The elder Paddock remained on the lam for nearly a decade, living under an assumed name in Oregon. Investigators found him in 1978 after he attracted publicity for opening the state’s first licensed bingo parlor. He died in 1998.
Stephen Paddock bought his one-story, three-bedroom home in a newly built Mesquite subdivision for $369,000, in 2015, property records show. Past court filings and recorded deeds in California and Texas suggest he co-owned rental property.
He previously lived in another Mesquite — the Dallas suburb of Mesquite, Texas — from 2004 to 2012, according to Mesquite, Texas, police Lt. Brian Parrish. Paddock owned at least three separate rental properties, Parrish said, and there was no indication the police department had any contact with him over that time, Parrish said.
He has been divorced at least twice, including marriages that ended in 1980 and 1990. One of the ex-wives lives in Southern California, where a large gathering of reporters congregated in her neighborhood. Los Angeles police Sgt. Cort Bishop said she did not want to speak with journalists. He relayed that the two had not been in contact for a long time and did not have children.
According to federal aviation records, Paddock was issued a private pilot’s license in November 2003. The Alaska Department of Fish and Game said he obtained three-day, nonresident fishing licenses in 2009 and 2010.
In 2012, Paddock sued the Cosmopolitan Hotel & Resorts in Nevada, saying he slipped and fell on a wet floor there. The lawsuit was eventually dismissed by a judge and settled by arbitration.
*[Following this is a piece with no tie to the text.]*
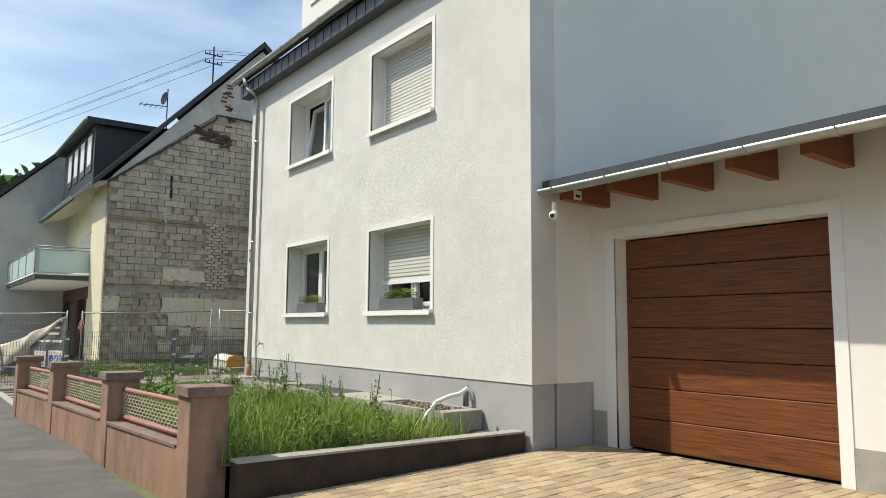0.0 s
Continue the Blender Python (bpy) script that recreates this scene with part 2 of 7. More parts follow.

Reached by telephone, Paddock’s lawyer at the time, Jared R. Richards, said he could not comment because of client confidentiality concerns.
Paddock kept a vacation home in Heritage Isle, a gated retirement community in Viera, Florida, from 2013 to 2015, said Don Judy, his neighbor there. Judy said gambling, online and in person, was how Paddock claimed to make his living. One time, he said, Paddock showed Judy’s wife his laptop as evidence that he had won $20,000 in an online game.
“He never gave me any indication that he was strapped for money or needing money,” Judy said. “He said he was a gambler by trade, a speculator.”
Judy described Paddock as “a real nice guy” who typically dressed in a polo shirt and shorts and didn’t stand out among other part-time residents.
“The second time I met him, he pulled out his keys and he gave me his house key,” Judy said.
When Paddock was away, Judy said, he would bring in his mail and the newspaper and walk through the house to make sure the air conditioning was working and that there wasn’t any flood damage after storms.
“He would call me every so often to ask if everything was OK with the house. Just so ordinary. … There’s nothing to profile this guy by.”